> [SOURCE MATERIAL]:
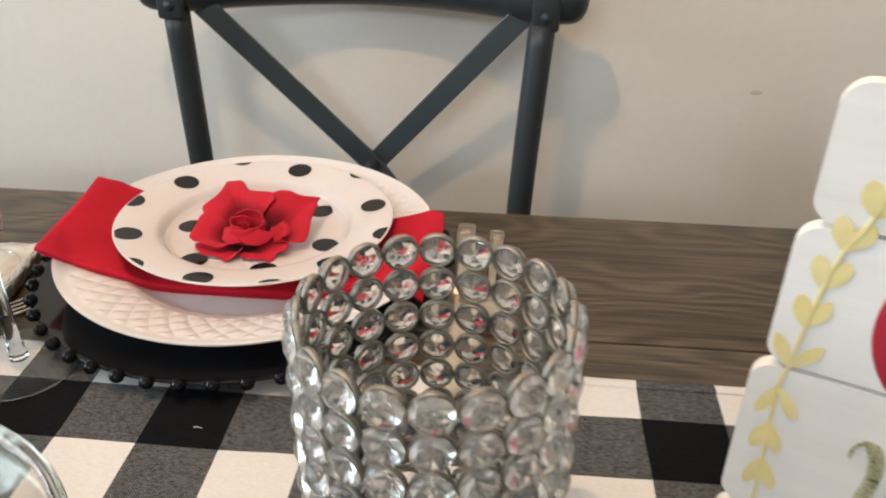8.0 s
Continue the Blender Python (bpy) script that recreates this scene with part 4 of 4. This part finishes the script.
def sign():
    s = thing("plank_sign", "whitewashed wooden plank sign with a gold leaf vine", "sign", pose(*SIGN_AT, CLOTH, 0, 0, SIGN_TURN))
    W = 0.30
    for x0, z0, z1 in ((-0.001, 0.0005, 0.0305), (-0.0005, 0.0330, 0.1130), (0.003, 0.1152, 0.1800), (0.0055, 0.1822, 0.2370)):
        bm = bmesh.new()
        rounded_board(bm, x0, x0 + W, z0, z1, 0.008)
        keep_sharp(part("board", bm, M_SIGN, s))
    for x in (0.06, 0.24):
        bm = bmesh.new()
        box(bm, (x, 0.0042, 0.003), (x + 0.02, 0.0102, 0.238), 0.001)
        part("batten", bm, M_SIGN, s, smooth=False)
    y = -0.0044
    stem = [(0.0150, 0.030), (0.0140, 0.060), (0.0125, 0.083), (0.0120, 0.104), (0.0134, 0.115), (0.0153, 0.136), (0.0175, 0.155), (0.0208, 0.173), (0.0265, 0.187), (0.032, 0.215)]
    bm = bmesh.new()
    tube(bm, spline([(a, y, b) for a, b in stem], 6), 0.0009, 6)
    part("vine_stem", bm, M_FOIL, s, "shiny gold foil vine")
    # the lower leaves hang, the upper ones stand; each pair with its spread, length and width
    for i, (u, z, hang, turn, spread, length, width) in enumerate(((0.0138, 0.0640, 1, 3, 18, 0.0190, 0.0064), (0.0123, 0.0845, 1, 3, 18, 0.0175, 0.0064), (0.0120, 0.1045, 1, 6, 26, 0.0182, 0.0058), (0.0134, 0.1140, 0, -6, 31, 0.0180, 0.0058),
                                                                    (0.0151, 0.1350, 0, -4, 20, 0.0162, 0.0074), (0.0174, 0.1540, 0, -5, 21, 0.0160, 0.0072), (0.0206, 0.1720, 0, -8, 23, 0.0157, 0.0074), (0.0270, 0.1880, 0, -10, 25, 0.0155, 0.0085), (0.032, 0.2070, 0, -12, 25, 0.0155, 0.0085))):
        for side in (-1, 1):
            bm = bmesh.new()
            leaf(bm, u, z, radians((-90 + turn if hang else 90 + turn) + side * spread), length, width, y - 0.0002 - 0.0002 * side)
            part("leaf", bm, M_FOIL, s)
    bm = bmesh.new()
    lathe(bm, [(0, -0.0006), (0.045, -0.0006), (0.0458, 0.0), (0.045, 0.0006), (0, 0.0006)], 64)
    bmesh.ops.transform(bm, matrix=pose(0.0838, y, 0.147, 90), verts=bm.verts)
    part("red_disc", bm, M_BURGUNDY, s, "dark red painted round shape")
    bm = bmesh.new()
    tube(bm, spline([(0.0456, y, 0.079), (0.0460, y, 0.0835), (0.0488, y, 0.0880), (0.0530, y, 0.0865), (0.0560, y, 0.0790), (0.0565, y, 0.0700), (0.0550, y, 0.0560), (0.0540, y, 0.0400)], 6), [0.0008] * 12 + [0.0012 + 0.0003 * k for k in range(6)] + [0.0030] * 25, 8)
    part("scroll", bm, M_GLITTER, s, "pale gold glitter scroll")
    return s


sign()

# small scuff on the wall
bm = bmesh.new()
lathe(bm, [(0, 0.0008), (0.004, 0.0006), (0.0055, 0)], 12)
for v in bm.verts:
    v.co = Vector((0.500 + v.co.x * 1.5, 0.4996 - v.co.z * 0.6, 0.7415 + v.co.y * 0.55))
M_SCUFF = surface("scuffed_paint", (0.58, 0.545, 0.505), (0.70, 0.655, 0.60), 0.8, 200)
tagged(part("wall_scuff", bm, M_SCUFF), "small grey scuff mark on the painted wall", "scuff", kind="structure")

# a fleck of white lint on the runner
bm = bmesh.new()
tube(bm, spline([(-0.0024, 0.0, 0.0003), (-0.0008, 0.0004, 0.0005), (0.0008, 0.0003, 0.0004), (0.0026, -0.0002, 0.0003)], 4), [0.0004] * 4 + [0.00025] * 5 + [0.0002] * 4, 6)
M_LINT = surface("white_lint", (0.55, 0.53, 0.50), (0.72, 0.70, 0.67), 0.9, 300)
fleck = tagged(part("lint", bm, M_LINT), "tiny white fleck of lint on the runner", "lint")
fleck.location = (0.0108, -0.1992, CLOTH + 0.0002)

> [PROBLEM DETAILS]: Leaving out the pictures, repeat the data above exactly.

> [WRITTEN RESPONSE]:
8.0 s
Continue the Blender Python (bpy) script that recreates this scene with part 4 of 4. This part finishes the script.
def sign():
    s = thing("plank_sign", "whitewashed wooden plank sign with a gold leaf vine", "sign", pose(*SIGN_AT, CLOTH, 0, 0, SIGN_TURN))
    W = 0.30
    for x0, z0, z1 in ((-0.001, 0.0005, 0.0305), (-0.0005, 0.0330, 0.1130), (0.003, 0.1152, 0.1800), (0.0055, 0.1822, 0.2370)):
        bm = bmesh.new()
        rounded_board(bm, x0, x0 + W, z0, z1, 0.008)
        keep_sharp(part("board", bm, M_SIGN, s))
    for x in (0.06, 0.24):
        bm = bmesh.new()
        box(bm, (x, 0.0042, 0.003), (x + 0.02, 0.0102, 0.238), 0.001)
        part("batten", bm, M_SIGN, s, smooth=False)
    y = -0.0044
    stem = [(0.0150, 0.030), (0.0140, 0.060), (0.0125, 0.083), (0.0120, 0.104), (0.0134, 0.115), (0.0153, 0.136), (0.0175, 0.155), (0.0208, 0.173), (0.0265, 0.187), (0.032, 0.215)]
    bm = bmesh.new()
    tube(bm, spline([(a, y, b) for a, b in stem], 6), 0.0009, 6)
    part("vine_stem", bm, M_FOIL, s, "shiny gold foil vine")
    # the lower leaves hang, the upper ones stand; each pair with its spread, length and width
    for i, (u, z, hang, turn, spread, length, width) in enumerate(((0.0138, 0.0640, 1, 3, 18, 0.0190, 0.0064), (0.0123, 0.0845, 1, 3, 18, 0.0175, 0.0064), (0.0120, 0.1045, 1, 6, 26, 0.0182, 0.0058), (0.0134, 0.1140, 0, -6, 31, 0.0180, 0.0058),
                                                                    (0.0151, 0.1350, 0, -4, 20, 0.0162, 0.0074), (0.0174, 0.1540, 0, -5, 21, 0.0160, 0.0072), (0.0206, 0.1720, 0, -8, 23, 0.0157, 0.0074), (0.0270, 0.1880, 0, -10, 25, 0.0155, 0.0085), (0.032, 0.2070, 0, -12, 25, 0.0155, 0.0085))):
        for side in (-1, 1):
            bm = bmesh.new()
            leaf(bm, u, z, radians((-90 + turn if hang else 90 + turn) + side * spread), length, width, y - 0.0002 - 0.0002 * side)
            part("leaf", bm, M_FOIL, s)
    bm = bmesh.new()
    lathe(bm, [(0, -0.0006), (0.045, -0.0006), (0.0458, 0.0), (0.045, 0.0006), (0, 0.0006)], 64)
    bmesh.ops.transform(bm, matrix=pose(0.0838, y, 0.147, 90), verts=bm.verts)
    part("red_disc", bm, M_BURGUNDY, s, "dark red painted round shape")
    bm = bmesh.new()
    tube(bm, spline([(0.0456, y, 0.079), (0.0460, y, 0.0835), (0.0488, y, 0.0880), (0.0530, y, 0.0865), (0.0560, y, 0.0790), (0.0565, y, 0.0700), (0.0550, y, 0.0560), (0.0540, y, 0.0400)], 6), [0.0008] * 12 + [0.0012 + 0.0003 * k for k in range(6)] + [0.0030] * 25, 8)
    part("scroll", bm, M_GLITTER, s, "pale gold glitter scroll")
    return s


sign()

# small scuff on the wall
bm = bmesh.new()
lathe(bm, [(0, 0.0008), (0.004, 0.0006), (0.0055, 0)], 12)
for v in bm.verts:
    v.co = Vector((0.500 + v.co.x * 1.5, 0.4996 - v.co.z * 0.6, 0.7415 + v.co.y * 0.55))
M_SCUFF = surface("scuffed_paint", (0.58, 0.545, 0.505), (0.70, 0.655, 0.60), 0.8, 200)
tagged(part("wall_scuff", bm, M_SCUFF), "small grey scuff mark on the painted wall", "scuff", kind="structure")

# a fleck of white lint on the runner
bm = bmesh.new()
tube(bm, spline([(-0.0024, 0.0, 0.0003), (-0.0008, 0.0004, 0.0005), (0.0008, 0.0003, 0.0004), (0.0026, -0.0002, 0.0003)], 4), [0.0004] * 4 + [0.00025] * 5 + [0.0002] * 4, 6)
M_LINT = surface("white_lint", (0.55, 0.53, 0.50), (0.72, 0.70, 0.67), 0.9, 300)
fleck = tagged(part("lint", bm, M_LINT), "tiny white fleck of lint on the runner", "lint")
fleck.location = (0.0108, -0.1992, CLOTH + 0.0002)